Kein Ende der Gewaltspirale

«Seit drei Jahren war die Hoffnung auf einen Nahost-Frieden nie mehr so begründet wie heute». So haben Schweizer Zeitungen nach dem Irak-Krieg über die Perspektiven im Nahost-Konflikt geschrieben. Inzwischen sind die Hoffnungen, dass der Friedensplan, die «Road-map», umgesetzt werden kann, gesunken. Welche Gründe könnten zu einem Scheitern führen?

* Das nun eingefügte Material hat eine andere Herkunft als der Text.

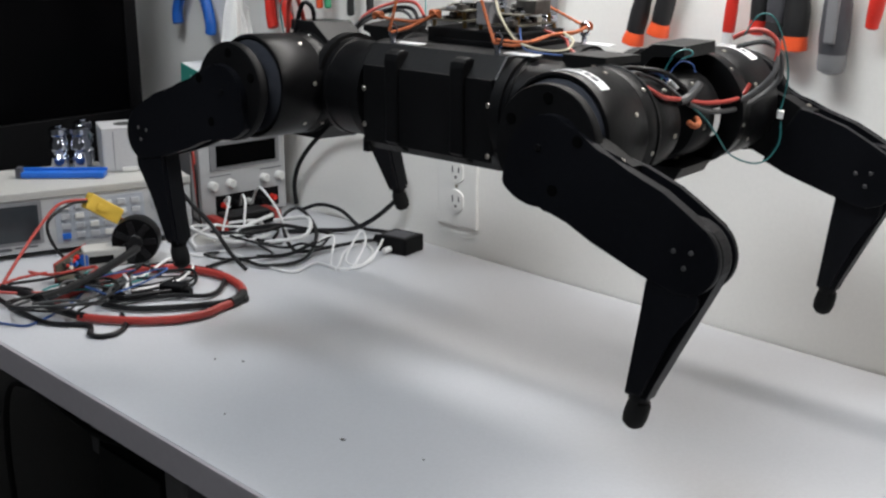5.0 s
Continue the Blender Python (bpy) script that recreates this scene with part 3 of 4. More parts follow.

Die «Road-map» hatte schon von Beginn an einen entscheidenden «Konstruktionsfehler»: Die Konfliktparteien müssen in ihren Bestrebungen zur Umsetzung der «Road-map» immer nur einen Schritt weit gehen, bevor die Gegenpartei wieder am Zuge ist. Die Konfliktparteien stehen nicht unter dem Druck, verschiedene Massnahmen gleichzeitig angehen zu müssen. Im Umgang mit den palästinensischen Extremisten hat dies dazu geführt, dass Sharon von Abbas die Zerschlagung der palästinensischen Extremisten forderte, im Wissen, dass dies für Abbas so gut wie unmöglich ist. An diesem Punkt einmal angekommen, scheint somit die Sackgasse erreicht. Die «Road-map» zerbricht wie ein Kartenhaus, wenn im ganzen komplexen Gebilde eine Karte nicht gespielt wird. Gleichzeitig wird währenddessen mit anderen Massnahmen der Friedensprozess torpediert, indem der Abbau sogenannt illegaler Siedlungen verschleppt wird und neue Siedlungen mit der Begründung von natürlichem Wachstum entstehen. Der Mauerbau wird fortgesetzt, Ausgangssperren werden verhängt und Ehegesetze erlassen, die es Palästinensern künftig verunmöglichen sollen, durch Heirat israelische Staatsbürger zu werden. Diese Entwicklungen führen dann auch dazu, dass Abbas, der ohnehin schon ohne viel Rückhalt aus der eigenen Bevölkerung angetreten ist, handlungsunfähig dasteht und sich in einer blossen Statistenrolle wieder findet. Er wird zwischen den verschiedenen Machtblöcken zerrieben, weil er immer nur soviel machen kann, wie ihm die Interessenvertreter gerade zugestehen. Dadurch wird Arafat auf der anderen Seite wieder zu jener Person, bei der die Fäden zusammenlaufen. Und Arafat hat zum Thema Gewalt ein ambivalenteres Verhältnis als Abbas, der Gewalt bis anhin immer klar verurteilte.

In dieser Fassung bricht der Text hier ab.